Many of Tuesday's strongest performers were beaten-down energy names, but that's OK. Just because Chesapeake Energy (CHK), a stock that's declined more than 76% on a year-to-date basis, was the session's strongest S&P 500 stock (rising roughly 12.5%), that's no reason to assume the entire market is destined to roll back over in the immediate term.
Trendline resistance still exists on the E-Mini S&P 500 futures (Es) up toward 2097 to 2105 (we broke above intermediate trendline resistance near the mid-2050s during Tuesday's auction). So as far as the immediate time frame is concerned, there's no reason bulls can't auction prices another 25 or 30 handles higher before intermediate time-frame traders (primarily those focused on the two-month channel between 1990 and 2100) begin to step away from the bid.

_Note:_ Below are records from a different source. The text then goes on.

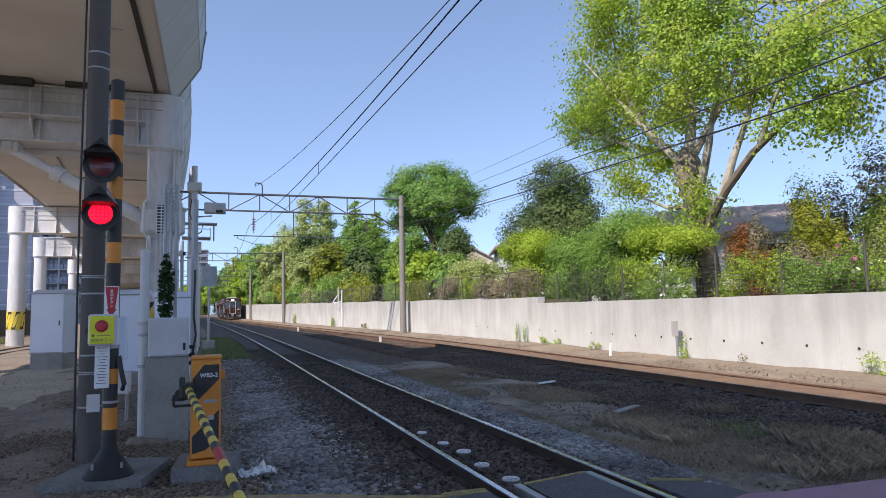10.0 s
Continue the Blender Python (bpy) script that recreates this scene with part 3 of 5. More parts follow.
rb.line([(-4.2, 20.6, 6.0), (-4.9, 26.0, 6.48), (-5.3, 31.0, 6.93)], 0.03, 4).line([(-4.9, 26.0, 6.48), (-2.0, 26.0, 6.48)], 0.03, 4)
part("girder_edge", rb, M["grey_dark"], via, "dark grey lower edge of the girder")
dg = MB().line([(-1.2, 20.45, ZD), (-0.46, 20.45, ZD + 1.15), (-0.31, 20.45, ZD + 2.3)], 0.045, 6)
part("fascia_joint", dg, M["grey_dark"], via, "bent bracket at the fascia joint")

# ---- overhead line ----
def gantry(y, xm, xp, zp, ztop, zlow, base_p, label):
    """A lattice beam from a mast to a concrete pole across the tracks."""
    g0 = thing("line_gantry", label, "gantry", (0, y, 0), group="overhead line gantries")
    part("pole", MB().lathe([(0.2, base_p), (0.15, zp)], 16, Matrix.Translation((xp, 0, 0))), M["pole"], g0, "grey round concrete pole", smooth=True)
    part("mast", MB().lathe([(0.2, -0.1), (0.17, ztop + 1.3)], 12, Matrix.Translation((xm, 0, 0))), M["galv"], g0, smooth=True)
    n = 9
    xs = [xm - 3 + (xp - xm + 3) * i / n for i in range(n + 1)]
    part("upper_chord", MB().box(((xm - 3 + xp) / 2, 0, ztop), (xp - xm + 3.2, 0.14, 0.1), 0.01), M["gantry"], g0)
    xe = xp - (xp - xm) * 0.14
    part("lower_chord", MB().box(((xm - 3 + xe) / 2, 0, zlow), (xe - xm + 3, 0.12, 0.08), 0.01), M["gantry"], g0)
    for i in range(n):
        if xs[i + 1] <= xe + 0.3:
            part("post_bar", MB().rod((xs[i + 1], 0, zlow), (xs[i + 1], 0, ztop), 0.03, n=6), M["gantry"], g0)
            part("diagonal", MB().rod((xs[i], 0, ztop if i % 2 == 0 else zlow), (xs[i + 1], 0, zlow if i % 2 == 0 else ztop), 0.03, n=6), M["gantry"], g0)
    part("strut", MB().rod((xe, 0, zlow), (xp, 0, zlow - 0.95), 0.045, n=6), M["gantry"], g0)
    part("hook", MB().line([(2.5, 0, ztop), (2.5, 0, ztop + 0.5), (2.42, 0, ztop + 0.62), (2.15, 0, ztop + 0.65), (2.1, 0, ztop + 0.5)], 0.04, 6), M["gantry"], g0)
    for x in (2.05, 8.4):
        ins = MB().rod((x, 0, zlow), (x, 0, zlow - 1.2), 0.02, n=6)
        for k in range(5):
            ins.lathe([(0.03, -0.03), (0.12, -0.02), (0.03, 0.05)], 10, Matrix.Translation((x, 0, zlow - 0.45 - 0.14 * k)))
        part("insulator", ins, M["dark_pole"], g0)
    part("registration_arm", MB().rod((1.0, 0, 5.75), (7.8, 0, 5.7), 0.03, n=6).rod((4.2, 0, 5.75), (4.2, 0, zlow), 0.03, n=6).rod((1.2, 0, 5.6), (2.2, 0, 5.25), 0.015, n=5).rod((1.2, 0, 5.6), (1.2, 0, 5.75), 0.015, n=5), M["gantry"], g0)
    return g0


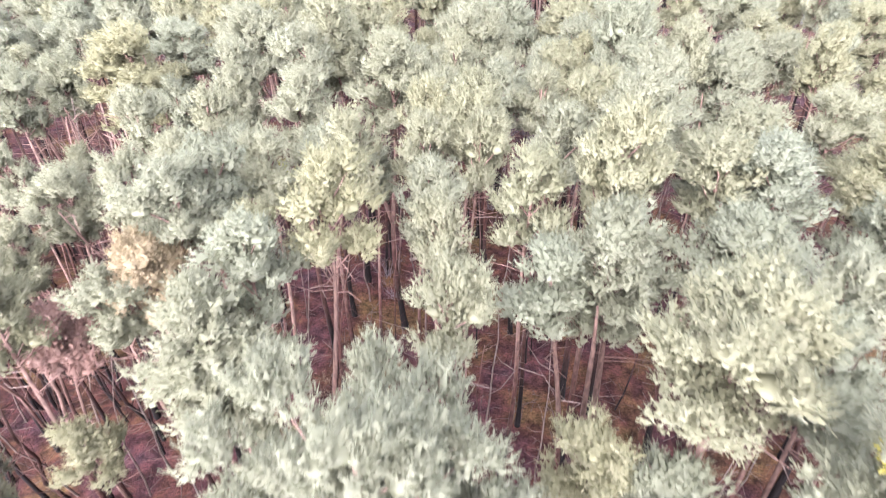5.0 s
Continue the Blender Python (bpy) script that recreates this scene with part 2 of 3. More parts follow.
def tube(points, radii, sides):
    """A tapered tube along points; quads with a closing tip."""
    pts = np.asarray(points, float)
    rad = np.asarray(radii, float)
    tan = unit(np.gradient(pts, axis=0))
    ref = np.where(np.abs(tan[:, 2:3]) > 0.9, np.array([[1.0, 0, 0]]), np.array([[0, 0, 1.0]]))
    u = unit(np.cross(tan, ref))
    w = np.cross(tan, u)
    ang = np.arange(sides) / sides * 2 * math.pi
    ring = pts[:, None] + rad[:, None, None] * (np.cos(ang)[None, :, None] * u[:, None] + np.sin(ang)[None, :, None] * w[:, None])
    k = len(pts)
    i, j = np.meshgrid(np.arange(k - 1), np.arange(sides), indexing="ij")
    j2 = (j + 1) % sides
    f = np.stack([i * sides + j, i * sides + j2, (i + 1) * sides + j2, (i + 1) * sides + j], -1).reshape(-1, 4)
    return ring.reshape(-1, 3), f


def join(parts):
    vs, fs, o = [], [], 0
    for v, f in parts:
        vs.append(v)
        fs.append(f + o)
        o += len(v)
    return np.concatenate(vs), np.concatenate(fs)


# ---- pines ----
def ground_z(x, y):
    """Gentle relief of the forest floor."""
    return 0.25 * math.sin(x * 0.11 + 1.0) * math.sin(y * 0.09) + 0.1 * math.sin(x * 0.43 + y * 0.37)


def egg():
    """A small ball of twelve points, the base of a bough's close middle."""
    bm = bmesh.new()
    bmesh.ops.create_icosphere(bm, subdivisions=1, radius=1.0)
    v = np.array([q.co for q in bm.verts])
    f = np.array([[q.index for q in p.verts] for p in bm.faces])
    bm.free()
    return v, f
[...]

As we so often discuss, shorter time-frame traders should continue to respect the trending strength of the five-day and eight-day exponential moving averages (EMA). Remember, even though price traded beneath those two reference points during Monday's selloff, we saw responsive buyers step in and trigger bearish excess (from the mid-2030s). The end result was price closing well above both our shortest time-frame moving averages. If you're trading during the final two sessions of 2015, and your time frame is measured in hours rather than days or weeks, don't worry about why the market is moving higher. Simply monitor your shortest time-frame trending indicators and go with the flow.
As far as the New Year is concerned, there really isn't anything magical (from a technical standpoint) about the calendar rollover. Let's pay attention to where the Es is trading in relation to its two-month, 1990 to 2110 price channel, and how we're trading around our preferred short and intermediate time-frame moving averages. A sudden drop back beneath the low to mid-2050s would leave bulls in a vulnerable position heading into the New Year. But as long as we're closing above the five-day and eight-day EMA, I see no reason to be particularly bearish.
Moving on to Wednesday's auction, we'll want to begin the session with a focus on 2071.25. As long as value remains above the low 2070s, I see no reason bulls can't continue to auction prices toward 2081 and 2086.25.
Failure to maintain momentum above the low 2070s doesn't switch our focus from bullish to bearish, but it does open the door to selling toward 2064.75. Assuming only limited trading (no value migration) occurs beneath the mid-2060s, any decline should be viewed as inconsequential. Only a continued selloff and session close beneath 2054.25 would carry more bearish implication.